WHAT THE EXERCISE ASKS » Return only the number of lines that hold "roll".
##### GIVEN INFORMATION
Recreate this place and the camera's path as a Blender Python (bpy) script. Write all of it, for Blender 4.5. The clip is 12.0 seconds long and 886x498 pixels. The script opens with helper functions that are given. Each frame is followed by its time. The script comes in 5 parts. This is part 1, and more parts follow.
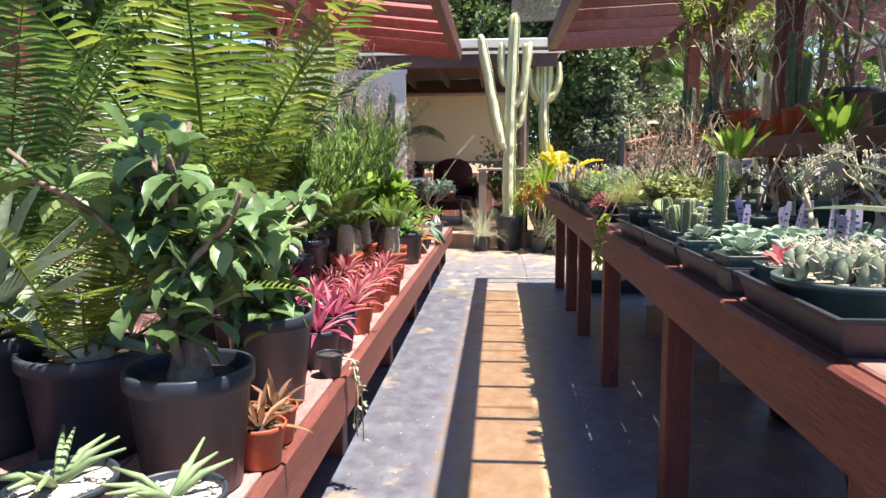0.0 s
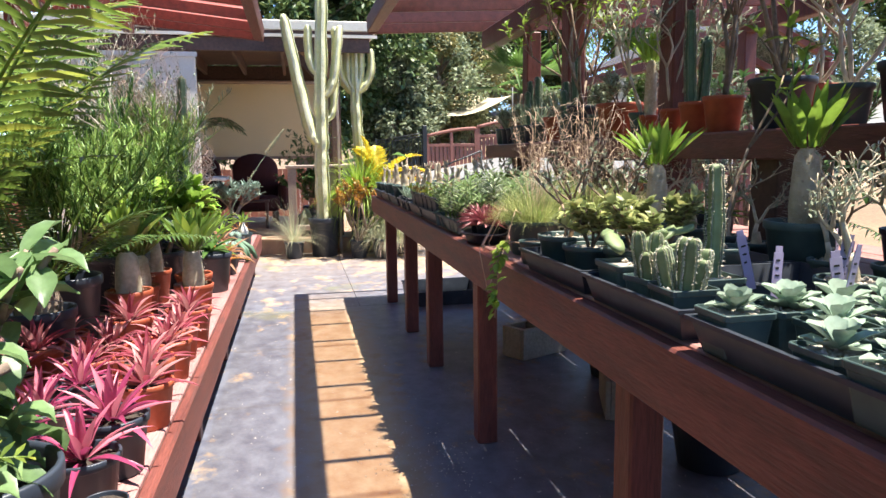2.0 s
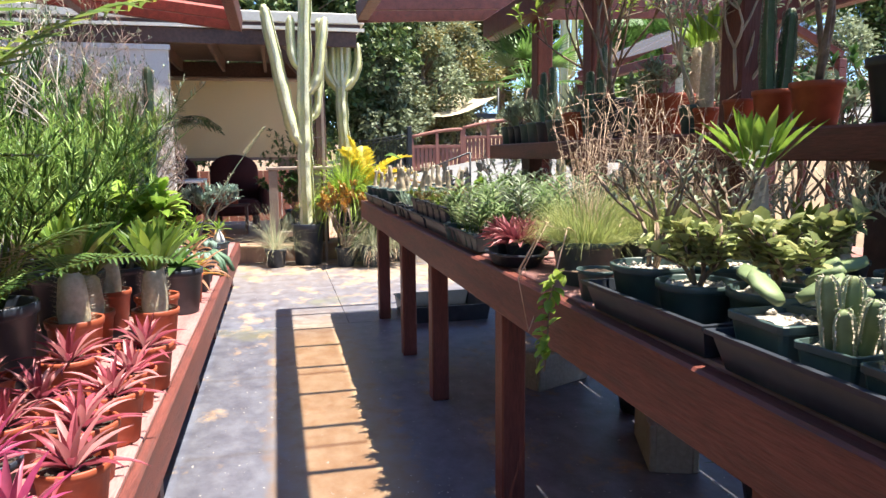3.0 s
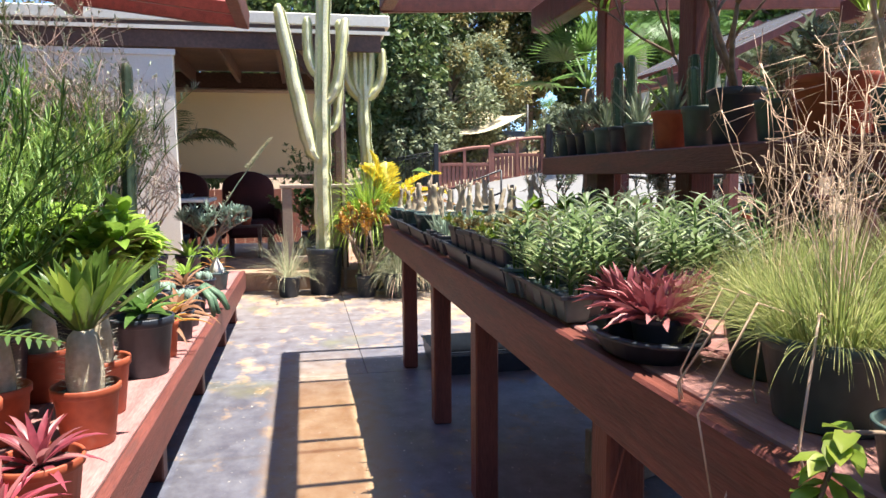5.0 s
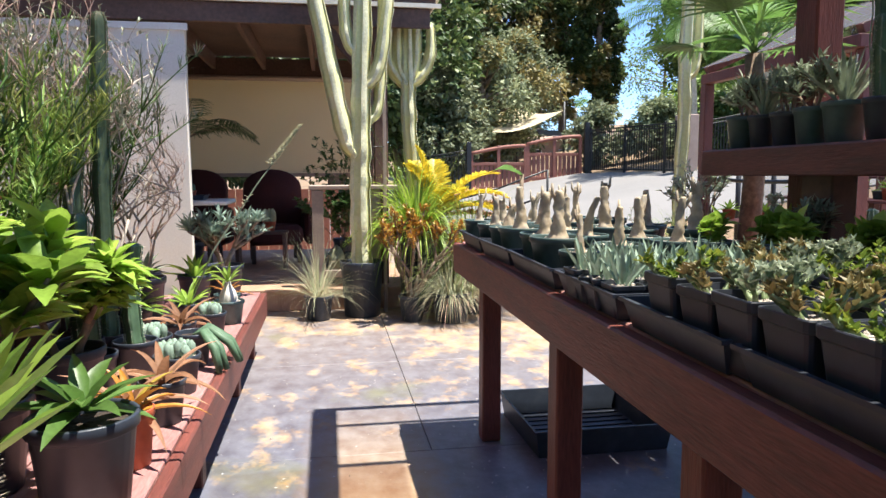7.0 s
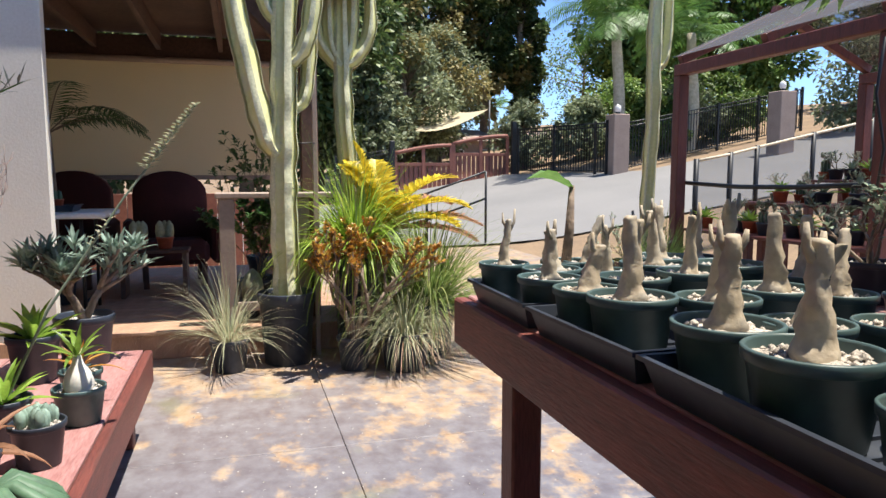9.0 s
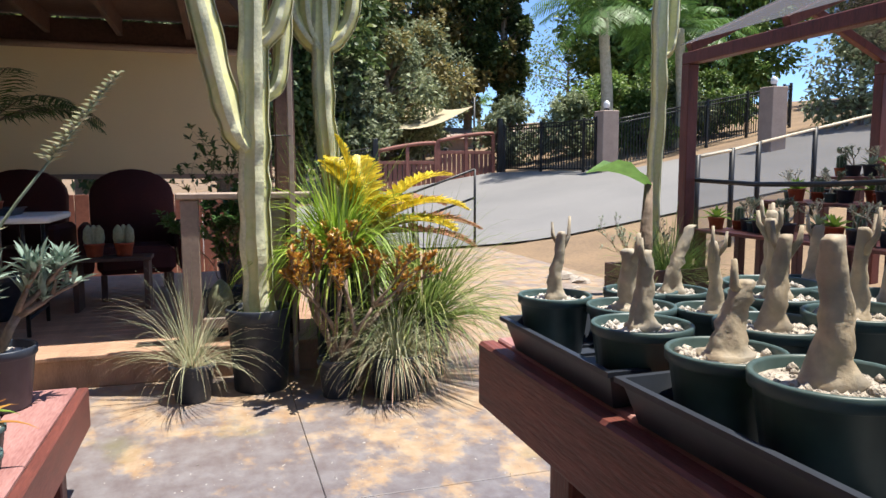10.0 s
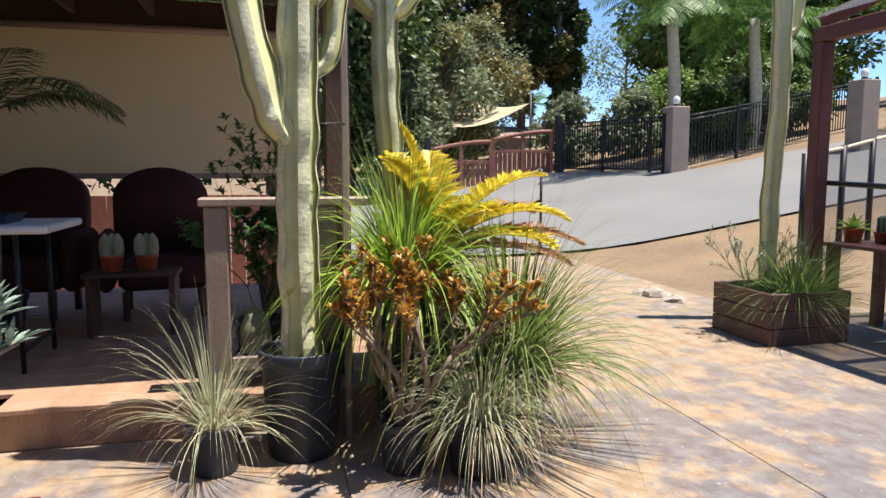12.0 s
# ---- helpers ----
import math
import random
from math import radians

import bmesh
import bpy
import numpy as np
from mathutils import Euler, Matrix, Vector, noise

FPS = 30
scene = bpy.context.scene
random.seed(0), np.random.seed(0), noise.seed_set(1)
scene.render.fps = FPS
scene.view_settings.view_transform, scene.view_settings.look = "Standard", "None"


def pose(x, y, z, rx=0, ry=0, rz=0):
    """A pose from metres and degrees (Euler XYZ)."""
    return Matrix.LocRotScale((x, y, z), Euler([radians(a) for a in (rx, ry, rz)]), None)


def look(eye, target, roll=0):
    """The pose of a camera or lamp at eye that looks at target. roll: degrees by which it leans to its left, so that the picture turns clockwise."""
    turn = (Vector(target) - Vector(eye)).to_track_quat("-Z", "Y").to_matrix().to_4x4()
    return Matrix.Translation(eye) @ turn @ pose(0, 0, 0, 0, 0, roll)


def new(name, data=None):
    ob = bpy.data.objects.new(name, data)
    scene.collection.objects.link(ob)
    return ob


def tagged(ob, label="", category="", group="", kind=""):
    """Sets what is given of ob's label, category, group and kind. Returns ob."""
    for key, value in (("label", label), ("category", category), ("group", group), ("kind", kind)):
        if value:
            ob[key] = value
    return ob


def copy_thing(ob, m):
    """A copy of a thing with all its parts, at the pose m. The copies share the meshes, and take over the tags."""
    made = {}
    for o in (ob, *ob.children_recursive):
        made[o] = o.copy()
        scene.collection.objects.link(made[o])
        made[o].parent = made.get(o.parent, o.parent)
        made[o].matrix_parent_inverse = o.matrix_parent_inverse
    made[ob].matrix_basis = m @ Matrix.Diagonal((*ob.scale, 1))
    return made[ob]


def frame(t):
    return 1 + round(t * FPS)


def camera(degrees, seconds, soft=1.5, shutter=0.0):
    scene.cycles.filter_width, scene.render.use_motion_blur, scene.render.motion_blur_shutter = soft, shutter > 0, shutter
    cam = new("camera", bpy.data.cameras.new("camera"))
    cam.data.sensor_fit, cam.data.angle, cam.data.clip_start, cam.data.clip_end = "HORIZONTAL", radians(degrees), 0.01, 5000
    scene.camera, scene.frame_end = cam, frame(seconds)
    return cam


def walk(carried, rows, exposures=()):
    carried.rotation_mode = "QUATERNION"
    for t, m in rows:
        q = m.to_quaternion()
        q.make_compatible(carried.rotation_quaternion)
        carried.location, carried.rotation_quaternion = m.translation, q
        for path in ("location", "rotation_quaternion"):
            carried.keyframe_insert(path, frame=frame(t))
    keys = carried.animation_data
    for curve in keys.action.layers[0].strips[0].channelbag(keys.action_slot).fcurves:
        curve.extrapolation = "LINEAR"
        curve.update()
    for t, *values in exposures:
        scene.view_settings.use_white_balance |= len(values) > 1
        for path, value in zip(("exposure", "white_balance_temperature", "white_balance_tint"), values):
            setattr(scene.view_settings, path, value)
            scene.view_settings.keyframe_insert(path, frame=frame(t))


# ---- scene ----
##########
##### GIVEN INFORMATION
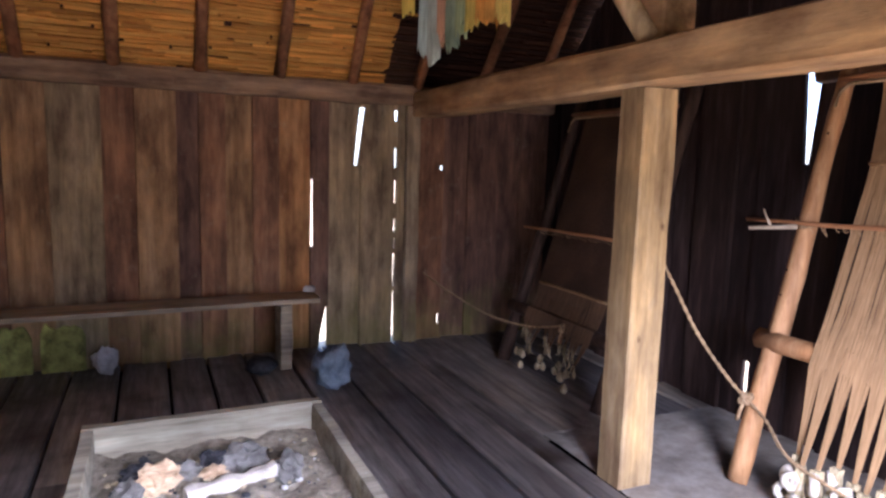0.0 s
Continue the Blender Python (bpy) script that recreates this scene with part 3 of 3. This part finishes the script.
##########
SOLUTION TO THIS TASK » 3